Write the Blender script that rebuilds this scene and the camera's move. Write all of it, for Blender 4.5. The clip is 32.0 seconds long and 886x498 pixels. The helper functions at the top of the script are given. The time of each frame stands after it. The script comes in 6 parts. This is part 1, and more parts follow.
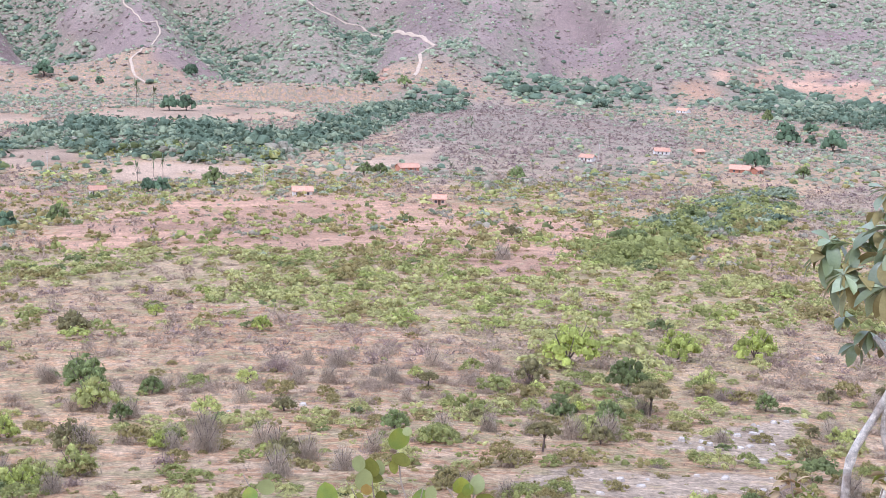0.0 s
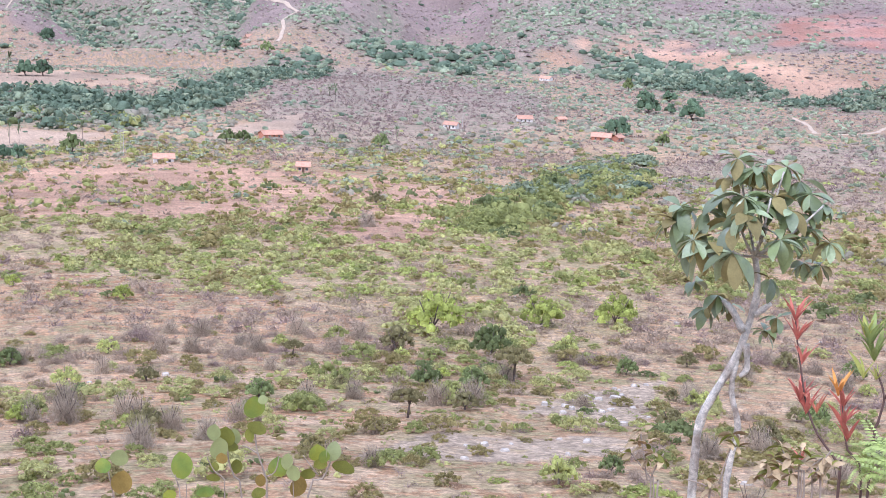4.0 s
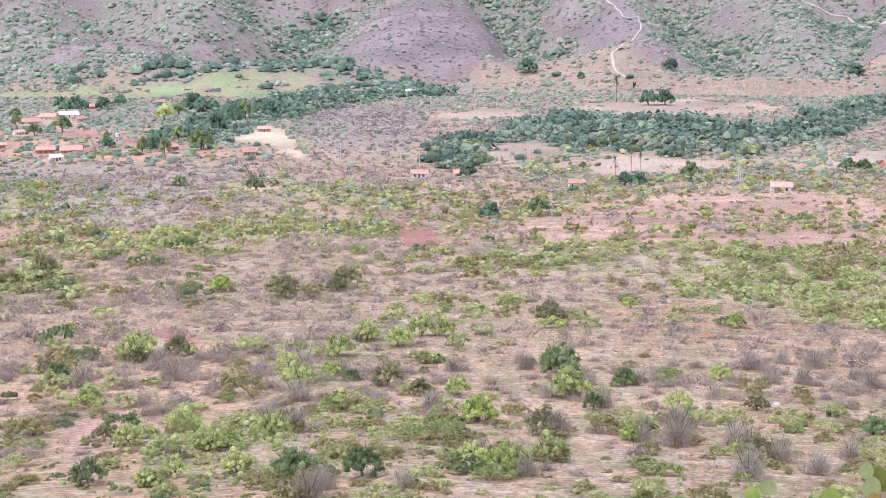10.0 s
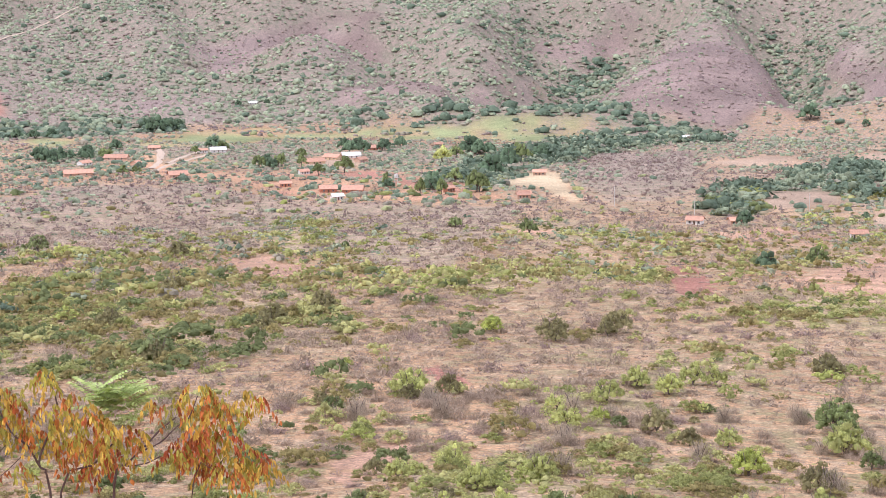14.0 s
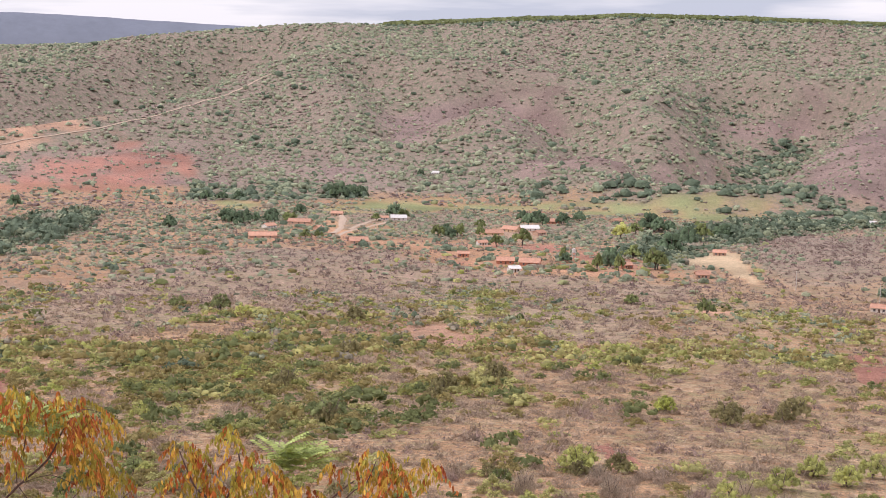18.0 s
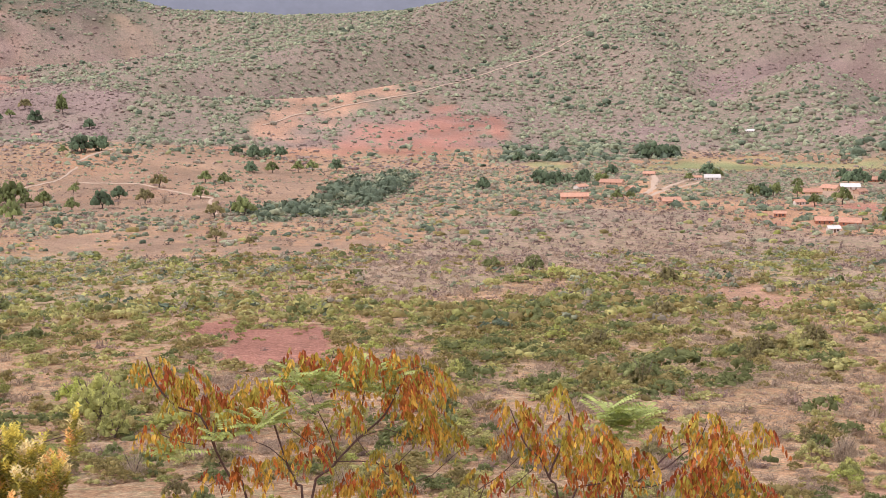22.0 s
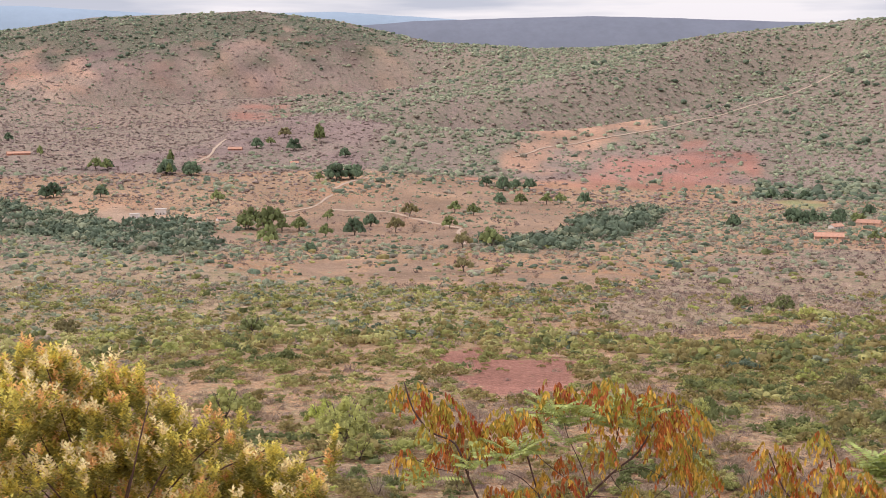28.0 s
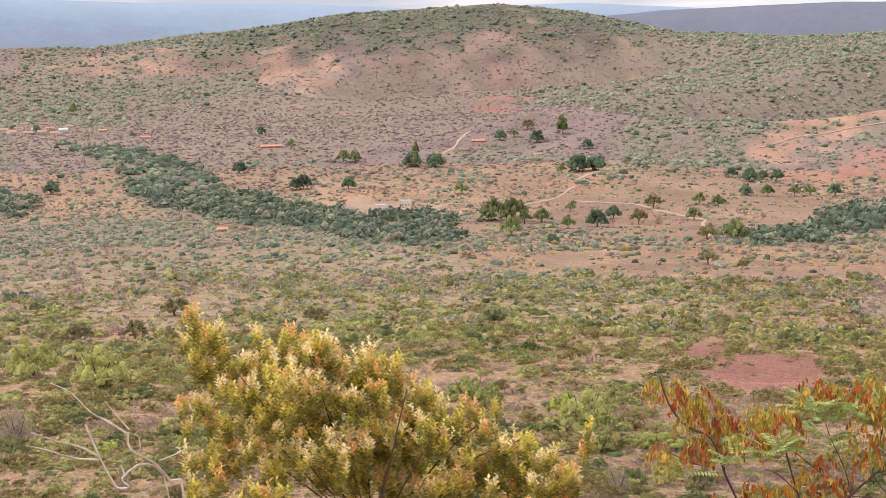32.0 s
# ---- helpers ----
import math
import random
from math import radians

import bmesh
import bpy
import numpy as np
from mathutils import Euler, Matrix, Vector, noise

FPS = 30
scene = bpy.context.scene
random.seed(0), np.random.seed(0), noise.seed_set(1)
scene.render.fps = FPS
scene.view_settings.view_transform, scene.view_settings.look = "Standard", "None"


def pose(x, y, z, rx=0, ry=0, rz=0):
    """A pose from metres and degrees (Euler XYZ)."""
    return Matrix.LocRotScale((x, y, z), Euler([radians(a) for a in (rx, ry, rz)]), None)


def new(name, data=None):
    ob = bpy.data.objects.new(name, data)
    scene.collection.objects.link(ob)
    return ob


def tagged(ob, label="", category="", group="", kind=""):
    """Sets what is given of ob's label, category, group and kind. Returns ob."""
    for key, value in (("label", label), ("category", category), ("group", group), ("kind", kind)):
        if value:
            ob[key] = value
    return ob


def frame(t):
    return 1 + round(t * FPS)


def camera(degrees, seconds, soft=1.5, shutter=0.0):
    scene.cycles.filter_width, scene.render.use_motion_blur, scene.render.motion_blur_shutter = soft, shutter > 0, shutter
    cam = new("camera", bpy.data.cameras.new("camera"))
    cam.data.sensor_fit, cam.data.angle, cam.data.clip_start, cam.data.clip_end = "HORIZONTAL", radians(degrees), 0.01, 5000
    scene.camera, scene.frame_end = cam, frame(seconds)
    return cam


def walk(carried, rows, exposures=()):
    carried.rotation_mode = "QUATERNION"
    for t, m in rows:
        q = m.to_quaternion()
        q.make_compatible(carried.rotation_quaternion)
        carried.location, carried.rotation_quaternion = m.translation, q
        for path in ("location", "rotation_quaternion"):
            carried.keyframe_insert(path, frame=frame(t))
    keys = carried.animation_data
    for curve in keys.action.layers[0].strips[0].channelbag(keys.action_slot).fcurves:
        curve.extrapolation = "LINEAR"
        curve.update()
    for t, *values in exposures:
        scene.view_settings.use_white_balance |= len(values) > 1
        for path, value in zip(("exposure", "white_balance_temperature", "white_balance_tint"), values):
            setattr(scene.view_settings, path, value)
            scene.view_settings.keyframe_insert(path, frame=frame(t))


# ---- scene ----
# the film's camera brightens and cools its picture on the darker side: seconds, stops, kelvin, tint
EXPOSURES = [(0, 0.81, 5180, 18), (9, 0.84, 5180, 18), (11, 0.86, 5180, 16), (12, 0.71, 5270, 17), (13, 0.43, 5690, 19), (14, 0.77, 5790, 19), (15, 0.32, 6090, 21), (17.5, 0.24, 6440, 22), (18, 0.33, 6390, 22), (19, 0.01, 6740, 25), (20, 0.24, 6690, 24), (21, 0.39, 6640, 24), (22, 0.47, 6590, 22), (23, 0.16, 6590, 22), (24, 0.37, 6440, 22), (25, 0.51, 6390, 20), (26, 0.41, 6540, 20), (28, 0.27, 6540, 20), (32, 0.41, 6590, 19)]

cam = camera(33.27, 32.0, soft=0.65)

# The camera is held at arm's length and swung round: seconds, azimuth to the left, tilt, roll, in degrees.
REACH = 0.35
SWING = [
    (0, -0.20, -10.69, 1.70),
    (0.5, -1.92, -10.97, 1.90),
    (1, -4.53, -10.84, 2.38),
    (1.5, -7.69, -10.94, 3.08),
    (2, -9.07, -11.02, 3.32),
    (2.5, -9.75, -11.05, 3.44),
    (3, -9.45, -11.19, 3.36),
    (3.5, -7.86, -11.49, 3.01),
    (4, -5.57, -11.76, 2.50),
    (4.5, -3.16, -11.83, 1.92),
    (5, -0.63, -11.75, 1.29),
    (5.5, 1.40, -11.70, 0.77),
    (6, 3.20, -11.79, 0.46),
    (6.5, 4.89, -11.75, 0.47),
    (7, 6.99, -11.70, 0.46),
    (7.5, 8.04, -11.60, 0.31),
    (8, 9.34, -11.32, 0.17),
    (8.5, 11.01, -10.97, 0.18),
    (9, 13.28, -11.06, 0.25),
    (9.5, 15.69, -11.29, 0.24),
    (10, 18.32, -11.13, -0.28),
    (10.5, 20.79, -10.77, -0.89),
    (11, 22.01, -10.70, -1.22),
    (11.5, 22.69, -10.62, -1.40),
    (12, 23.07, -10.40, -1.37),
    (12.5, 23.89, -9.91, -1.04),
    (13, 25.30, -9.46, -0.51),
    (13.5, 27.24, -9.43, -0.34),
    (14, 28.95, -9.36, -0.47),
    (14.5, 30.56, -9.07, -0.49),
    (15, 31.50, -8.85, -0.36),
    (15.5, 32.65, -8.53, -0.37),
    (16, 33.23, -8.26, -0.36),
    (16.5, 33.43, -7.94, -0.27),
    (17, 33.70, -7.56, -0.03),
    (17.5, 34.49, -7.12, 0.42),
    (18, 35.82, -6.58, 1.06),
    (18.5, 36.79, -6.35, 1.31),
    (19, 37.46, -6.18, 1.46),
    (19.5, 37.79, -6.09, 1.60),
    (20, 39.41, -6.73, 1.73),
    (20.5, 41.16, -7.70, 0.93),
    (21, 43.69, -8.41, -0.18),
    (21.5, 46.33, -8.37, -0.57),
    (22, 47.92, -8.13, -0.70),
    (22.5, 50.16, -7.72, -1.05),
    (23, 51.24, -7.46, -1.12),
    (23.5, 53.01, -7.34, -0.88),
    (24, 54.00, -7.45, -0.75),
    (24.5, 54.97, -7.66, -0.59),
    (25, 55.31, -7.64, -0.50),
    (25.5, 55.70, -7.51, -0.32),
    (26, 56.02, -7.39, -0.18),
    (26.5, 56.36, -7.27, -0.06),
    (27, 56.72, -7.13, 0.01),
    (27.5, 57.09, -6.97, -0.03),
    (28, 57.48, -6.79, -0.15),
    (28.5, 58.00, -6.66, -0.22),
    (29, 59.20, -6.64, -0.45),
    (29.5, 60.86, -6.70, -0.63),
    (30, 62.37, -6.96, -0.84),
    (30.5, 63.52, -7.04, -1.03),
    (31, 64.42, -7.04, -1.05),
    (31.5, 65.30, -7.17, -1.07),
    (32, 66.89, -7.03, -0.97),
]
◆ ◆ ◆
▸ TASK PROMPT: Copy the material above exactly and drop the pictures.

▸ COMPLETE ANSWER:
Write the Blender script that rebuilds this scene and the camera's move. Write all of it, for Blender 4.5. The clip is 32.0 seconds long and 886x498 pixels. The helper functions at the top of the script are given. The time of each frame stands after it. The script comes in 6 parts. This is part 1, and more parts follow.
0.0 s
4.0 s
10.0 s
14.0 s
18.0 s
22.0 s
28.0 s
32.0 s
# ---- helpers ----
import math
import random
from math import radians

import bmesh
import bpy
import numpy as np
from mathutils import Euler, Matrix, Vector, noise

FPS = 30
scene = bpy.context.scene
random.seed(0), np.random.seed(0), noise.seed_set(1)
scene.render.fps = FPS
scene.view_settings.view_transform, scene.view_settings.look = "Standard", "None"


def pose(x, y, z, rx=0, ry=0, rz=0):
    """A pose from metres and degrees (Euler XYZ)."""
    return Matrix.LocRotScale((x, y, z), Euler([radians(a) for a in (rx, ry, rz)]), None)


def new(name, data=None):
    ob = bpy.data.objects.new(name, data)
    scene.collection.objects.link(ob)
    return ob


def tagged(ob, label="", category="", group="", kind=""):
    """Sets what is given of ob's label, category, group and kind. Returns ob."""
    for key, value in (("label", label), ("category", category), ("group", group), ("kind", kind)):
        if value:
            ob[key] = value
    return ob


def frame(t):
    return 1 + round(t * FPS)


def camera(degrees, seconds, soft=1.5, shutter=0.0):
    scene.cycles.filter_width, scene.render.use_motion_blur, scene.render.motion_blur_shutter = soft, shutter > 0, shutter
    cam = new("camera", bpy.data.cameras.new("camera"))
    cam.data.sensor_fit, cam.data.angle, cam.data.clip_start, cam.data.clip_end = "HORIZONTAL", radians(degrees), 0.01, 5000
    scene.camera, scene.frame_end = cam, frame(seconds)
    return cam


def walk(carried, rows, exposures=()):
    carried.rotation_mode = "QUATERNION"
    for t, m in rows:
        q = m.to_quaternion()
        q.make_compatible(carried.rotation_quaternion)
        carried.location, carried.rotation_quaternion = m.translation, q
        for path in ("location", "rotation_quaternion"):
            carried.keyframe_insert(path, frame=frame(t))
    keys = carried.animation_data
    for curve in keys.action.layers[0].strips[0].channelbag(keys.action_slot).fcurves:
        curve.extrapolation = "LINEAR"
        curve.update()
    for t, *values in exposures:
        scene.view_settings.use_white_balance |= len(values) > 1
        for path, value in zip(("exposure", "white_balance_temperature", "white_balance_tint"), values):
            setattr(scene.view_settings, path, value)
            scene.view_settings.keyframe_insert(path, frame=frame(t))


# ---- scene ----
# the film's camera brightens and cools its picture on the darker side: seconds, stops, kelvin, tint
EXPOSURES = [(0, 0.81, 5180, 18), (9, 0.84, 5180, 18), (11, 0.86, 5180, 16), (12, 0.71, 5270, 17), (13, 0.43, 5690, 19), (14, 0.77, 5790, 19), (15, 0.32, 6090, 21), (17.5, 0.24, 6440, 22), (18, 0.33, 6390, 22), (19, 0.01, 6740, 25), (20, 0.24, 6690, 24), (21, 0.39, 6640, 24), (22, 0.47, 6590, 22), (23, 0.16, 6590, 22), (24, 0.37, 6440, 22), (25, 0.51, 6390, 20), (26, 0.41, 6540, 20), (28, 0.27, 6540, 20), (32, 0.41, 6590, 19)]

cam = camera(33.27, 32.0, soft=0.65)

# The camera is held at arm's length and swung round: seconds, azimuth to the left, tilt, roll, in degrees.
REACH = 0.35
SWING = [
    (0, -0.20, -10.69, 1.70),
    (0.5, -1.92, -10.97, 1.90),
    (1, -4.53, -10.84, 2.38),
    (1.5, -7.69, -10.94, 3.08),
    (2, -9.07, -11.02, 3.32),
    (2.5, -9.75, -11.05, 3.44),
    (3, -9.45, -11.19, 3.36),
    (3.5, -7.86, -11.49, 3.01),
    (4, -5.57, -11.76, 2.50),
    (4.5, -3.16, -11.83, 1.92),
    (5, -0.63, -11.75, 1.29),
    (5.5, 1.40, -11.70, 0.77),
    (6, 3.20, -11.79, 0.46),
    (6.5, 4.89, -11.75, 0.47),
    (7, 6.99, -11.70, 0.46),
    (7.5, 8.04, -11.60, 0.31),
    (8, 9.34, -11.32, 0.17),
    (8.5, 11.01, -10.97, 0.18),
    (9, 13.28, -11.06, 0.25),
    (9.5, 15.69, -11.29, 0.24),
    (10, 18.32, -11.13, -0.28),
    (10.5, 20.79, -10.77, -0.89),
    (11, 22.01, -10.70, -1.22),
    (11.5, 22.69, -10.62, -1.40),
    (12, 23.07, -10.40, -1.37),
    (12.5, 23.89, -9.91, -1.04),
    (13, 25.30, -9.46, -0.51),
    (13.5, 27.24, -9.43, -0.34),
    (14, 28.95, -9.36, -0.47),
    (14.5, 30.56, -9.07, -0.49),
    (15, 31.50, -8.85, -0.36),
    (15.5, 32.65, -8.53, -0.37),
    (16, 33.23, -8.26, -0.36),
    (16.5, 33.43, -7.94, -0.27),
    (17, 33.70, -7.56, -0.03),
    (17.5, 34.49, -7.12, 0.42),
    (18, 35.82, -6.58, 1.06),
    (18.5, 36.79, -6.35, 1.31),
    (19, 37.46, -6.18, 1.46),
    (19.5, 37.79, -6.09, 1.60),
    (20, 39.41, -6.73, 1.73),
    (20.5, 41.16, -7.70, 0.93),
    (21, 43.69, -8.41, -0.18),
    (21.5, 46.33, -8.37, -0.57),
    (22, 47.92, -8.13, -0.70),
    (22.5, 50.16, -7.72, -1.05),
    (23, 51.24, -7.46, -1.12),
    (23.5, 53.01, -7.34, -0.88),
    (24, 54.00, -7.45, -0.75),
    (24.5, 54.97, -7.66, -0.59),
    (25, 55.31, -7.64, -0.50),
    (25.5, 55.70, -7.51, -0.32),
    (26, 56.02, -7.39, -0.18),
    (26.5, 56.36, -7.27, -0.06),
    (27, 56.72, -7.13, 0.01),
    (27.5, 57.09, -6.97, -0.03),
    (28, 57.48, -6.79, -0.15),
    (28.5, 58.00, -6.66, -0.22),
    (29, 59.20, -6.64, -0.45),
    (29.5, 60.86, -6.70, -0.63),
    (30, 62.37, -6.96, -0.84),
    (30.5, 63.52, -7.04, -1.03),
    (31, 64.42, -7.04, -1.05),
    (31.5, 65.30, -7.17, -1.07),
    (32, 66.89, -7.03, -0.97),
]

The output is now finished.